Monday, July 05, 2010

Up Dates

I got a nice note from Linda Garmon Huggins:

".....I'm halfway through the first cycle of chemo.  Will have a full body scan tomorrow to see where we go from here.  With Shirley McClanahan Maynor's courage, how can I complain?  That girl is an inspiration! 

Blessings to you all.

Linda (Garmon) Huggins :)"

and......Bob Ellis pointed me to a story in today's Charlotte Observer about Ed Sanders:

Rocky River High School media center is named after Ed Sanders, who orchestrated peaceful school integration in the 1950s.
By Celeste Smith

Ed Sanders, retired principal of Central High School, and his son Doug Sanders look through the school's annual for 1957-58, the year Gus Roberts became the first black student at the school. Sanders organized a team of students and staff to ensure that Roberts' entry into the school went without incident. "He's a very modest man," Doug Sanders said.

Ed Sanders has always been a humble man, according to his son, Doug.
The elder Sanders would likely say something like, "'I was just doing my job,'" if he had to weigh in on the fact that the media center at the new Rocky River High School in Mint Hill is being named in his honor.

Ed Sanders, 87, is being recognized for his role of ensuring peaceful integration at Central High School in 1957.
"He's a very modest man," Doug Sanders said. "It makes us extremely proud of what he accomplished, without ever looking for the recognition."
Sanders' advocates spent nearly three years seeking out this recognition for the veteran principal and educator. Supporters had wanted a school named after Ed Sanders, but Charlotte-Mecklenburg school district policy prohibits that distinction from going to living people. Sanders resides at Southminster Retirement Community in south Charlotte, where he receives specialized care for dementia and Alzheimer's, according to his son.

Sanders' career includes serving as principal at Garinger High; as an associate superintendent in Charlotte; and as superintendent in Darlington County, S.C.
He retired to Charlotte in the late 1980s.

He was principal of the all-white Central High when Gus Roberts enrolled as the first black student. Through planning and attention, Sanders was able to avoid the clashes that Dorothy Counts faced while integrating Harding High that same school year.
Sanders even took Roberts by the arm and walked him into Central on a day when white students gathered to block the entrance.
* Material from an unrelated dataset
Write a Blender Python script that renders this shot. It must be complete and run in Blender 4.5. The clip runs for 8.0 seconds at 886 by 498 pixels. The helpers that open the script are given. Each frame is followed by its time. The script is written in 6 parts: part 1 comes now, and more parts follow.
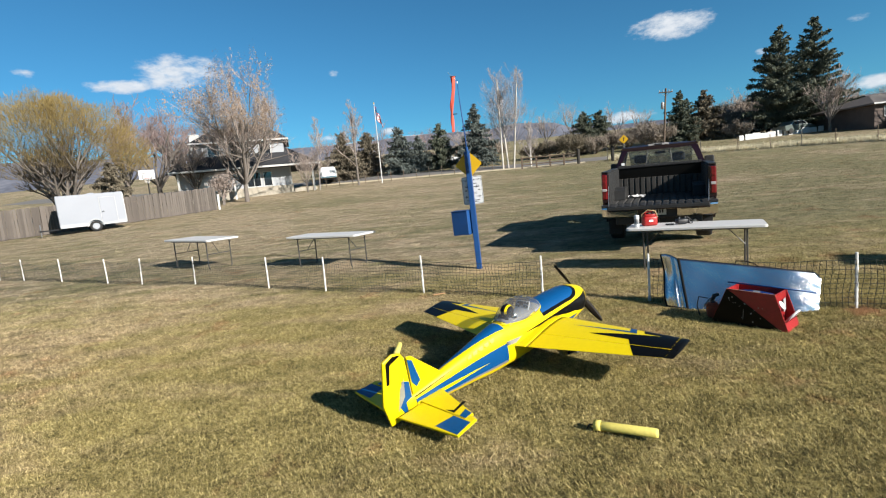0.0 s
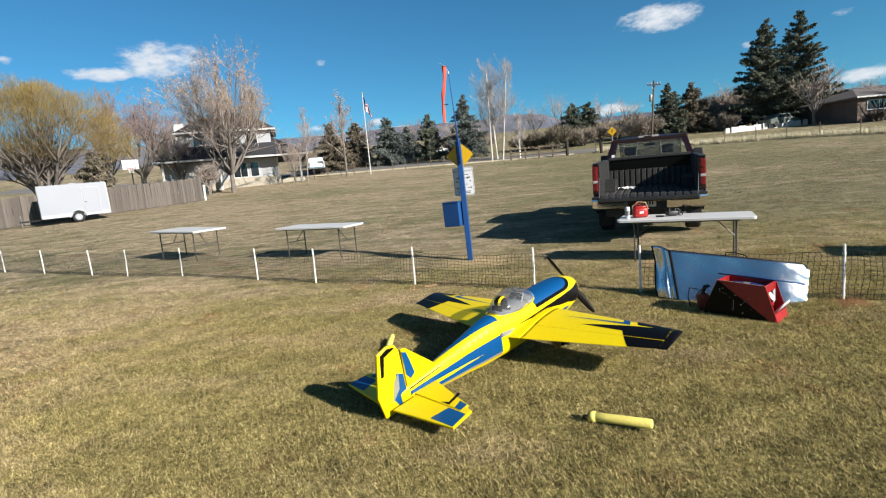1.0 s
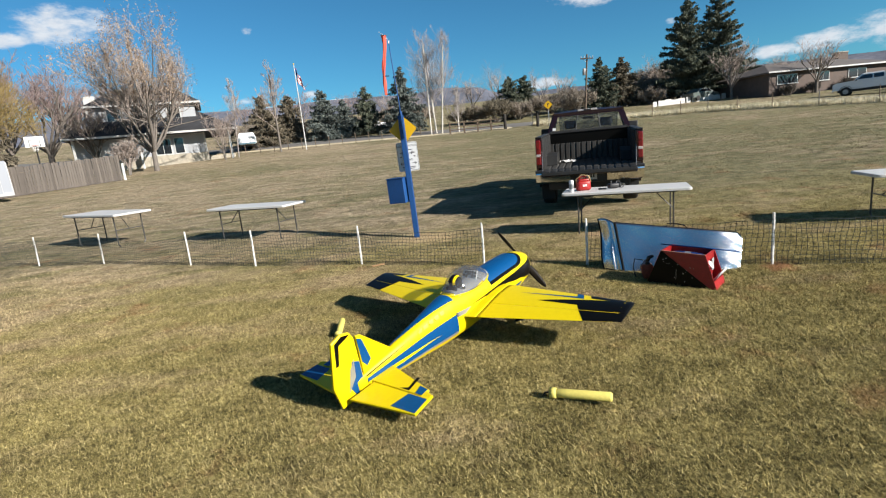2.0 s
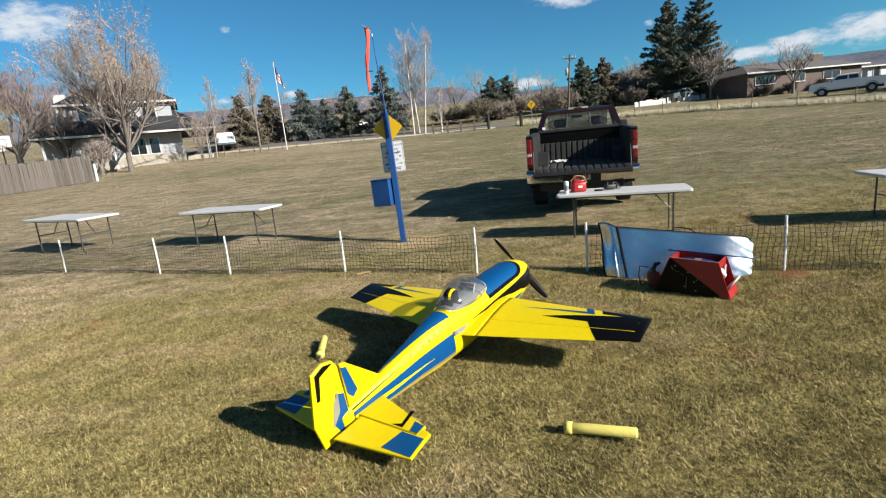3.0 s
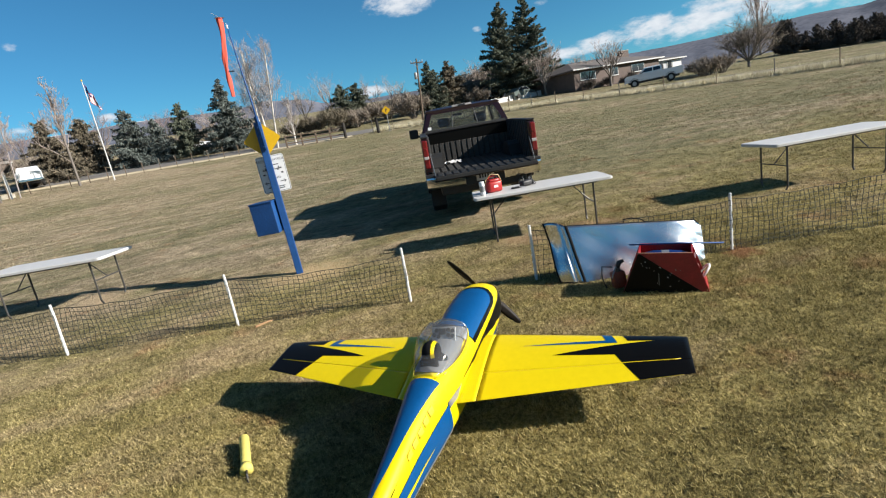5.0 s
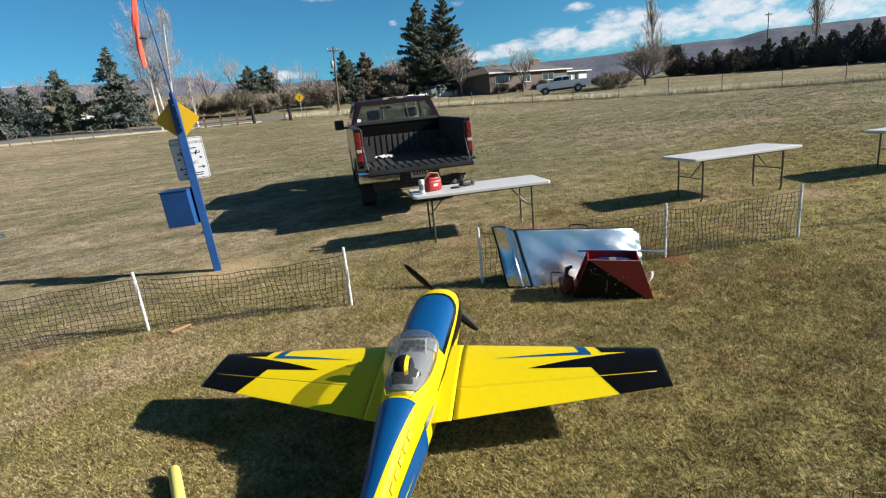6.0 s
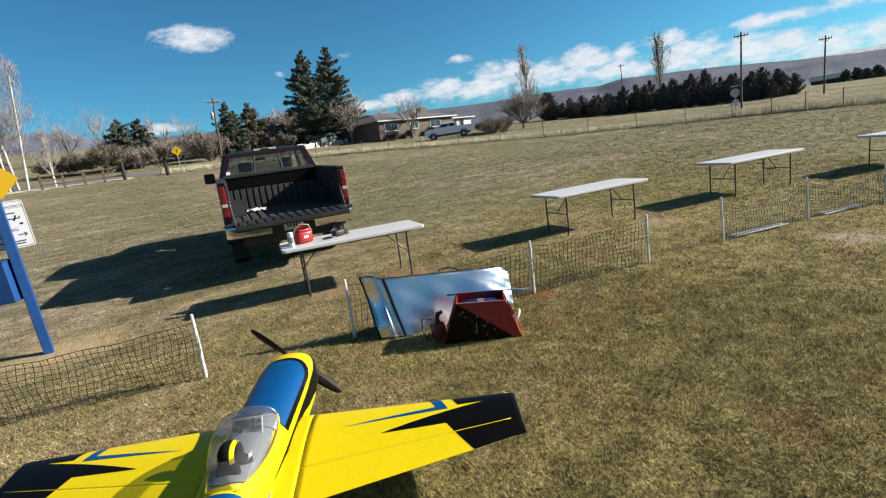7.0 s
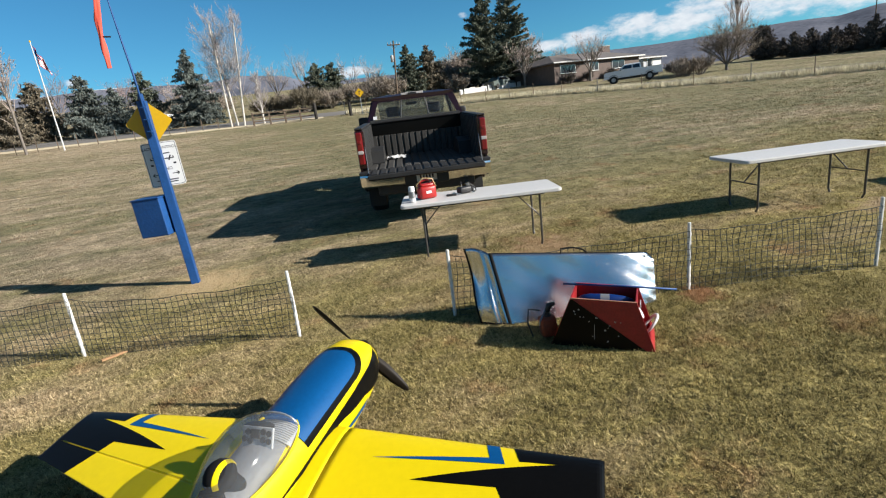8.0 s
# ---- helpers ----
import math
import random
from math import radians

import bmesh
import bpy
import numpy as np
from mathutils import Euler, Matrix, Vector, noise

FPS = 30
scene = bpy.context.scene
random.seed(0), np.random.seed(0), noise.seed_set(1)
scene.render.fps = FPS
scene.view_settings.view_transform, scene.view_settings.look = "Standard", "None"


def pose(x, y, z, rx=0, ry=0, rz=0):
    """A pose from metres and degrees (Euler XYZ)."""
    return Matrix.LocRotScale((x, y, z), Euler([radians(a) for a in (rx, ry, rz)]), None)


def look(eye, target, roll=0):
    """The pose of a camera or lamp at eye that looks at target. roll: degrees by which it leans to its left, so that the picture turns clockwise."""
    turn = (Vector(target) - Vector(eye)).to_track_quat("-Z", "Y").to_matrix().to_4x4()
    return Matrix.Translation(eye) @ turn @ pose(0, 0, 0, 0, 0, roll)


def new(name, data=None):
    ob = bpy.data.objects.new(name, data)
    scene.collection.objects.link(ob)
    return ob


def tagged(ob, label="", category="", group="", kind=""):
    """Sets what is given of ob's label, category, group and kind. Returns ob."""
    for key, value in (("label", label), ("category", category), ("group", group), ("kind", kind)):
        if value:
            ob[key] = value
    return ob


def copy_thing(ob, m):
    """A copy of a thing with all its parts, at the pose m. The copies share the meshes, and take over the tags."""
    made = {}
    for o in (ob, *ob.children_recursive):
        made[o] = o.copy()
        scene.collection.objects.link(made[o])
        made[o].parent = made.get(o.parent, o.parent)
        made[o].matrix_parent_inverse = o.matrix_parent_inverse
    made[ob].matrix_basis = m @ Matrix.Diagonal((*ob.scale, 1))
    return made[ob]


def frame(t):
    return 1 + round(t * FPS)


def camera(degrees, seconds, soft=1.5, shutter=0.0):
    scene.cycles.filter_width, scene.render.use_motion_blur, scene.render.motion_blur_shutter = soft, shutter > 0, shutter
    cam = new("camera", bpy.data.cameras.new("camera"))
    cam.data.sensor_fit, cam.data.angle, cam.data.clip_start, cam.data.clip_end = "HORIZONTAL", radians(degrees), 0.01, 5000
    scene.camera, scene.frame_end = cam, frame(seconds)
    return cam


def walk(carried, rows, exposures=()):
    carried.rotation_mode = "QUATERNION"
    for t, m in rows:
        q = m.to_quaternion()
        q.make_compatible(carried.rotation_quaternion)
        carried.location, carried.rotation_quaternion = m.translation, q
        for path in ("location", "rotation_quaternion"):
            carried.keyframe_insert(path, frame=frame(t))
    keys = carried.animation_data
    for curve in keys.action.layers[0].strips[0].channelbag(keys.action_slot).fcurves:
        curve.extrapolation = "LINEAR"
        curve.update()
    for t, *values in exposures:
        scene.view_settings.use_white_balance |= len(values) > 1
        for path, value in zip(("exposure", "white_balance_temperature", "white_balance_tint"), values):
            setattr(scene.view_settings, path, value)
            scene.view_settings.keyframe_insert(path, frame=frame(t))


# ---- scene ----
cam = camera(83.5, 8.0, soft=1.15)
PATH = [
    (0, (0.159, -0.092, 1.572), (0.082, 1.893, 1.339), -5.6),
    (0.5, (0.145, -0.081, 1.57), (0.073, 1.901, 1.314), -5.6),
    (1, (0.113, -0.061, 1.571), (0.079, 1.92, 1.3), -5.4),
    (1.5, (0.064, -0.02, 1.571), (0.147, 1.954, 1.266), -6.4),
    (1.7, (0.046, 0.017, 1.591), (0.193, 1.981, 1.242), -6.4),
    (2.8, (0.004, 0.448, 1.585), (0.231, 2.39, 1.165), -5.9),
    (3, (-0.003, 0.559, 1.589), (0.254, 2.502, 1.19), -6.1),
    (3.5, (-0.164, 0.821, 1.611), (0.217, 2.758, 1.287), -7.0),
    (4, (-0.307, 1.101, 1.626), (0.214, 3.006, 1.311), -6.4),
    (4.5, (-0.342, 1.452, 1.64), (0.332, 3.307, 1.314), -8.4),
    (4.7, (-0.343, 1.618, 1.626), (0.359, 3.445, 1.216), -9.3),
    (5.8, (-0.503, 2.005, 1.67), (0.494, 3.674, 1.201), -9.7),
    (6, (-0.547, 2.135, 1.682), (0.518, 3.746, 1.164), -6.8),
    (6.5, (-0.421, 2.054, 1.69), (0.837, 3.554, 1.277), -8.4),
    (7, (-0.18, 2.036, 1.651), (1.216, 3.411, 1.252), -8.7),
    (7.5, (0.195, 2.276, 1.666), (1.286, 3.89, 1.215), -6.8),
    (8, (0.655, 2.376, 1.633), (1.49, 4.119, 1.12), -7.8),
]
walk(cam, [(t, look(eye, target, roll)) for t, eye, target, roll in PATH],
     exposures=[(0, 0.97), (1.5, 0.95), (3, 0.92), (4.5, 0.95), (6, 0.98), (8, 1.0)])

# ---- sky, sun ----
SUN_AZ, SUN_EL = 130.5, 25.7          # clockwise from +y
world = bpy.data.worlds.new("sky")
scene.world = world
world.use_nodes = True
wt = world.node_tree
wt.nodes.clear()


def wmath(op, a, b=None, c=None):
    n = wt.nodes.new("ShaderNodeMath")
    n.operation = op
    for i, v in enumerate((a, b, c)):
        if v is None:
            continue
        if isinstance(v, (int, float)):
            n.inputs[i].default_value = v
        else:
            wt.links.new(v, n.inputs[i])
    return n.outputs[0]


sky = wt.nodes.new("ShaderNodeTexSky")
sky.sky_type = "NISHITA"
sky.sun_disc = False
sky.sun_elevation, sky.sun_rotation = radians(SUN_EL), radians(SUN_AZ)
sky.altitude, sky.air_density, sky.dust_density, sky.ozone_density = 900, 1.0, 0.5, 2.0
coord = wt.nodes.new("ShaderNodeTexCoord")
sep = wt.nodes.new("ShaderNodeSeparateXYZ")
wt.links.new(coord.outputs["Generated"], sep.inputs[0])
az = wmath("MULTIPLY", wmath("ARCTAN2", sep.outputs[0], sep.outputs[1]), 180 / math.pi)
el = wmath("MULTIPLY", wmath("ARCSINE", sep.outputs[2]), 180 / math.pi)
# azimuth, elevation, half widths, in degrees, and the slant of each cloud
CLOUDS = [
    (23.6, 13.9, 4.3, 1.5, 0.0), (-28.0, 13.9, 4.6, 1.9, 0.1), (-32.5, 12.6, 3.5, 0.7, 0.05), (-12.4, 13.5, 0.9, 0.6, 0, 0.45),
    (-40.0, 13.4, 1.2, 0.6, 0, 0.5), (-60, 12, 7, 2.0, 0),
    (40, 5.6, 4.0, 0.7, 0.02), (43.6, 5.9, 4.2, 1.0, 0.02), (48, 6.4, 3.4, 1.25, 0.03), (51.8, 5.6, 6.0, 1.4, 0), (54.8, 6.9, 4.2, 1.5, 0.02), (59.2, 5.7, 6.0, 1.7, 0),
    (63.3, 6.4, 4.2, 2.0, -0.05), (66.5, 4.9, 5.0, 1.5, 0), (67.4, 6.6, 1.7, 1.1, 0), (71.2, 7.0, 2.8, 1.1, 0), (73.3, 5.1, 5.2, 2.0, -0.03), (79, 4.6, 6.0, 1.8, -0.05),
    (80.2, 6.7, 4.2, 1.0, 0), (86, 3.9, 7, 1.6, 0), (88, 7.0, 5.0, 1.1, 0), (96, 5.0, 8, 2.1, 0), (104, 8.0, 6, 1.4, 0),
    (50.4, 8.9, 1.6, 0.75, 0, 0.85), (31.0, 9.9, 0.8, 0.5, 0, 0.5), (18.7, 5.8, 3.0, 0.6, 0), (38.0, 10.9, 1.3, 0.5, 0, 0.55), (-14, 6.9, 1.6, 0.5, 0), (-7, 7.1, 1.0, 0.5, 0),
    (130, 9, 12, 3, 0), (-110, 10, 14, 3, 0), (170, 12, 15, 3, 0),
]
cover = None
for ca, ce, wa, we, slant, *thick in CLOUDS:
    da = wmath("SUBTRACT", az, ca)
    de = wmath("SUBTRACT", wmath("SUBTRACT", el, ce), wmath("MULTIPLY", da, slant))
    ra = wmath("MULTIPLY", da, 1 / wa)
    # flatter below, round above
    re = wmath("MULTIPLY", de, 1 / we)
    blob = wmath("SUBTRACT", 1.0, wmath("ADD", wmath("MULTIPLY", ra, ra), wmath("MULTIPLY", re, re)))
    if thick:
        blob = wmath("MULTIPLY", wmath("ADD", blob, thick[0] - 1.0), 1.0)
    cover = blob if cover is None else wmath("MAXIMUM", cover, blob)
stretch = wt.nodes.new("ShaderNodeMapping")
stretch.inputs["Scale"].default_value = (1, 1, 2.2)
wt.links.new(coord.outputs["Generated"], stretch.inputs["Vector"])
billow = wt.nodes.new("ShaderNodeTexNoise")
billow.inputs["Scale"].default_value, billow.inputs["Detail"].default_value, billow.inputs["Roughness"].default_value = 24, 7, 0.62
wt.links.new(stretch.outputs[0], billow.inputs["Vector"])
cover = wmath("MAXIMUM", cover, -1.0)
amount = wmath("ADD", cover, wmath("MULTIPLY", wmath("SUBTRACT", billow.outputs["Fac"], 0.5), 2.9))
soft_edge = wt.nodes.new("ShaderNodeMapRange")
soft_edge.interpolation_type = "SMOOTHSTEP"
soft_edge.inputs["From Min"].default_value, soft_edge.inputs["From Max"].default_value = 0.05, 1.15
wt.links.new(amount, soft_edge.inputs["Value"])
inner = wt.nodes.new("ShaderNodeTexNoise")
inner.inputs["Scale"].default_value, inner.inputs["Detail"].default_value = 60, 4
wt.links.new(stretch.outputs[0], inner.inputs["Vector"])
tone = wt.nodes.new("ShaderNodeMix")
tone.data_type = "RGBA"
tone.inputs["A"].default_value, tone.inputs["B"].default_value = (5.4, 6.1, 7.2, 1), (9.2, 9.5, 9.8, 1)
wt.links.new(wmath("MULTIPLY", wmath("ADD", inner.outputs["Fac"], wmath("MULTIPLY", cover, 0.2)), 1.0), tone.inputs["Factor"])
mixed = wt.nodes.new("ShaderNodeMix")
mixed.data_type = "RGBA"
wt.links.new(wmath("MULTIPLY", soft_edge.outputs[0], 0.92), mixed.inputs["Factor"])
deep = wt.nodes.new("ShaderNodeMix")
deep.data_type, deep.blend_type = "RGBA", "MULTIPLY"
deep.inputs["Factor"].default_value = 1.0
deep.inputs["B"].default_value = (0.355, 0.89, 1.08, 1)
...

In a Charlotte Observer interview in 2007, Sanders said Gus Roberts, who died in 1992 at 51, "deserves all the credit." Roberts became the first black student to graduate from a previously all-white Charlotte school.
Naming the media center is a perfect way of "recognizing those folks that stood with him that day," Doug Sanders said of his dad.

The center has a prominent place on campus, and the view from the inside looks out toward the front of the school and the Rocky River High School sign. Ed Sanders' portrait will in the media center, as will news articles and yearbooks chronicling his work, according to Mark Nixon, principal of Rocky River High School.
Principal Sanders had the chance to see the space in April. Escorted by his son, they met Nixon for a tour of the 265,000-square-foot building.

Dave McKinnon, Central alum class of 1955, arranged the trip. McKinnon started pursuing the naming honor for Sanders in 2007 after learning more about the principal's leadership at Central.
McKinnon enjoyed watching the elder Sanders light up seeing the state-of-the-art amenities at the brand-new school, which opens to students in August.

"This so-deserving individual is remembered in perpetuity for what he did," McKinnon said.